**Given information:**
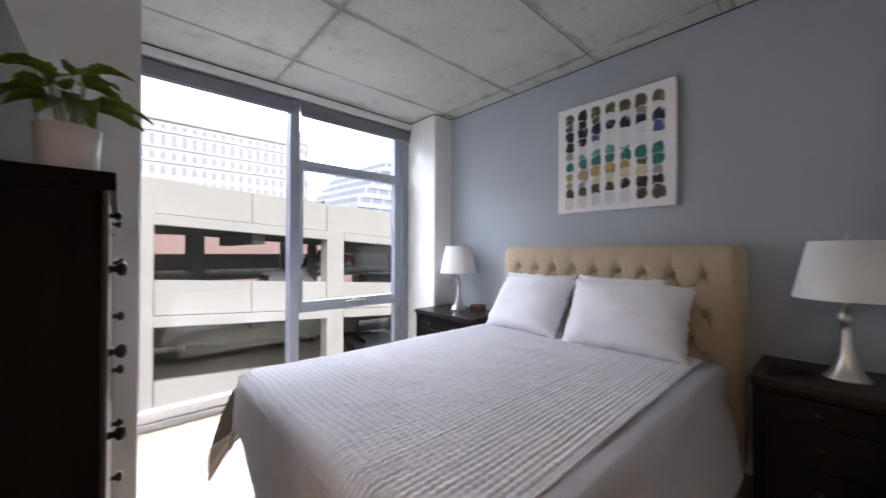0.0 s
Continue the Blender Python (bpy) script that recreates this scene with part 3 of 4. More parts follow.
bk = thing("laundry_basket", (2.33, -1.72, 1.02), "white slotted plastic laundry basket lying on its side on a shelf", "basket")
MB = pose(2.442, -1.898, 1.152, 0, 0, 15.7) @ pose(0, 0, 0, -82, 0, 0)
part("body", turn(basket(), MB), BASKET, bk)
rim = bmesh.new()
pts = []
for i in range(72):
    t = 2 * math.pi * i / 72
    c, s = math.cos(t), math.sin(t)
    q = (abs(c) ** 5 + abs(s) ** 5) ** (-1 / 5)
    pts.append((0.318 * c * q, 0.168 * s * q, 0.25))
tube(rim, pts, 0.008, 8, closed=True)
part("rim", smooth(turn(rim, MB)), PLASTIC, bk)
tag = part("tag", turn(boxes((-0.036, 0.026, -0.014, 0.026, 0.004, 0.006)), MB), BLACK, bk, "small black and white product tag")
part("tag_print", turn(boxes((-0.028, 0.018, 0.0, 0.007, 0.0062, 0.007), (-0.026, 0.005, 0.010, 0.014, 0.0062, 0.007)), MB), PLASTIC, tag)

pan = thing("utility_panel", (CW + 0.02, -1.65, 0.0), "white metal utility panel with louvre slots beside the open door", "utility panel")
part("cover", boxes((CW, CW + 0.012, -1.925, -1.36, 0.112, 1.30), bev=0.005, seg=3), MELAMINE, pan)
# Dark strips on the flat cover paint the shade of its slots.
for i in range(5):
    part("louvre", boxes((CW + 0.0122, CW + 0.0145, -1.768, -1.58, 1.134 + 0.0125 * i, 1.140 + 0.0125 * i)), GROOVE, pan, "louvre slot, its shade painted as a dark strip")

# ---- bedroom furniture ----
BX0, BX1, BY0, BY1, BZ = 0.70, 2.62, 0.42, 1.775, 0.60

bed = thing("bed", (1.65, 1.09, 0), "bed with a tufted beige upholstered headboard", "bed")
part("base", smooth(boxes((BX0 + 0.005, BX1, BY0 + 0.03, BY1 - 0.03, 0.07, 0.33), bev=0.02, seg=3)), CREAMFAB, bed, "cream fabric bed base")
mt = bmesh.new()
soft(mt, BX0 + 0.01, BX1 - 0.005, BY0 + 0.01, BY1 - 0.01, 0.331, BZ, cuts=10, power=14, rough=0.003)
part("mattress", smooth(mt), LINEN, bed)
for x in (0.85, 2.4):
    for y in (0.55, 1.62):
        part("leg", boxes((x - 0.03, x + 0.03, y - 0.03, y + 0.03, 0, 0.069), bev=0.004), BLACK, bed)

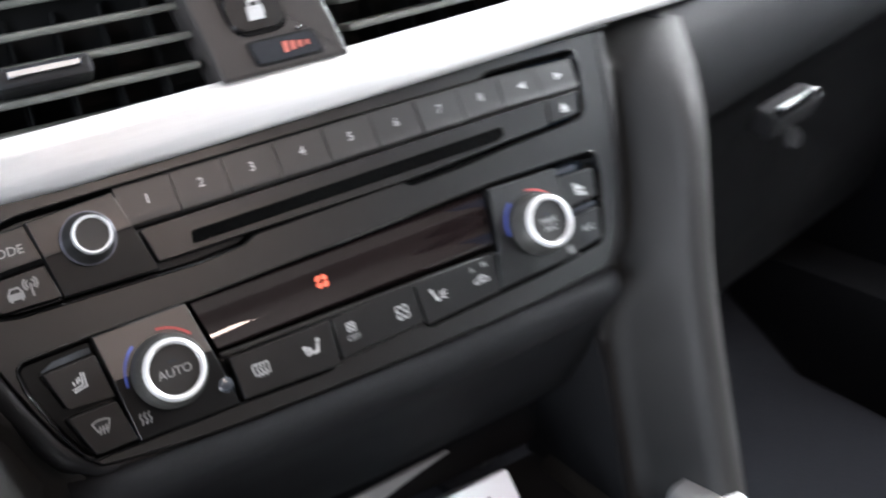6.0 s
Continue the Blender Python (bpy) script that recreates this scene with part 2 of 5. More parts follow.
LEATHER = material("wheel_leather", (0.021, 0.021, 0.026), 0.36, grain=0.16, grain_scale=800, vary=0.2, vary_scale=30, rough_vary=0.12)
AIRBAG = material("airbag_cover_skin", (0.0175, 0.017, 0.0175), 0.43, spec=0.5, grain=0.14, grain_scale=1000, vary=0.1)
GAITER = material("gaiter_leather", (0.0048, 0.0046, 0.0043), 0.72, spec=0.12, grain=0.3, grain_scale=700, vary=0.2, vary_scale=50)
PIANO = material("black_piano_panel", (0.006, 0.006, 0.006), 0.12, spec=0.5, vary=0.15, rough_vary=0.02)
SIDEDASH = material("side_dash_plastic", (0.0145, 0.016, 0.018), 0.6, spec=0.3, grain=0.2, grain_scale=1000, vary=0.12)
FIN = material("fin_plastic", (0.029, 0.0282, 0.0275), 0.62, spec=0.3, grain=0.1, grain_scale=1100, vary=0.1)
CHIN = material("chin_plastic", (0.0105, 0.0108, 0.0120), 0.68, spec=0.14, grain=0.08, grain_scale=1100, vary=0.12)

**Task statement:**
Return to the listing above and set it down exactly, leaving out its pictures.

**Completed task:**
0.0 s
Continue the Blender Python (bpy) script that recreates this scene with part 3 of 4. More parts follow.
bk = thing("laundry_basket", (2.33, -1.72, 1.02), "white slotted plastic laundry basket lying on its side on a shelf", "basket")
MB = pose(2.442, -1.898, 1.152, 0, 0, 15.7) @ pose(0, 0, 0, -82, 0, 0)
part("body", turn(basket(), MB), BASKET, bk)
rim = bmesh.new()
pts = []
for i in range(72):
    t = 2 * math.pi * i / 72
    c, s = math.cos(t), math.sin(t)
    q = (abs(c) ** 5 + abs(s) ** 5) ** (-1 / 5)
    pts.append((0.318 * c * q, 0.168 * s * q, 0.25))
tube(rim, pts, 0.008, 8, closed=True)
part("rim", smooth(turn(rim, MB)), PLASTIC, bk)
tag = part("tag", turn(boxes((-0.036, 0.026, -0.014, 0.026, 0.004, 0.006)), MB), BLACK, bk, "small black and white product tag")
part("tag_print", turn(boxes((-0.028, 0.018, 0.0, 0.007, 0.0062, 0.007), (-0.026, 0.005, 0.010, 0.014, 0.0062, 0.007)), MB), PLASTIC, tag)

pan = thing("utility_panel", (CW + 0.02, -1.65, 0.0), "white metal utility panel with louvre slots beside the open door", "utility panel")
part("cover", boxes((CW, CW + 0.012, -1.925, -1.36, 0.112, 1.30), bev=0.005, seg=3), MELAMINE, pan)
# Dark strips on the flat cover paint the shade of its slots.
for i in range(5):
    part("louvre", boxes((CW + 0.0122, CW + 0.0145, -1.768, -1.58, 1.134 + 0.0125 * i, 1.140 + 0.0125 * i)), GROOVE, pan, "louvre slot, its shade painted as a dark strip")

# ---- bedroom furniture ----
BX0, BX1, BY0, BY1, BZ = 0.70, 2.62, 0.42, 1.775, 0.60

bed = thing("bed", (1.65, 1.09, 0), "bed with a tufted beige upholstered headboard", "bed")
part("base", smooth(boxes((BX0 + 0.005, BX1, BY0 + 0.03, BY1 - 0.03, 0.07, 0.33), bev=0.02, seg=3)), CREAMFAB, bed, "cream fabric bed base")
mt = bmesh.new()
soft(mt, BX0 + 0.01, BX1 - 0.005, BY0 + 0.01, BY1 - 0.01, 0.331, BZ, cuts=10, power=14, rough=0.003)
part("mattress", smooth(mt), LINEN, bed)
for x in (0.85, 2.4):
    for y in (0.55, 1.62):
        part("leg", boxes((x - 0.03, x + 0.03, y - 0.03, y + 0.03, 0, 0.069), bev=0.004), BLACK, bed)

6.0 s
Continue the Blender Python (bpy) script that recreates this scene with part 2 of 5. More parts follow.
LEATHER = material("wheel_leather", (0.021, 0.021, 0.026), 0.36, grain=0.16, grain_scale=800, vary=0.2, vary_scale=30, rough_vary=0.12)
AIRBAG = material("airbag_cover_skin", (0.0175, 0.017, 0.0175), 0.43, spec=0.5, grain=0.14, grain_scale=1000, vary=0.1)
GAITER = material("gaiter_leather", (0.0048, 0.0046, 0.0043), 0.72, spec=0.12, grain=0.3, grain_scale=700, vary=0.2, vary_scale=50)
PIANO = material("black_piano_panel", (0.006, 0.006, 0.006), 0.12, spec=0.5, vary=0.15, rough_vary=0.02)
SIDEDASH = material("side_dash_plastic", (0.0145, 0.016, 0.018), 0.6, spec=0.3, grain=0.2, grain_scale=1000, vary=0.12)
FIN = material("fin_plastic", (0.029, 0.0282, 0.0275), 0.62, spec=0.3, grain=0.1, grain_scale=1100, vary=0.1)
CHIN = material("chin_plastic", (0.0105, 0.0108, 0.0120), 0.68, spec=0.14, grain=0.08, grain_scale=1100, vary=0.12)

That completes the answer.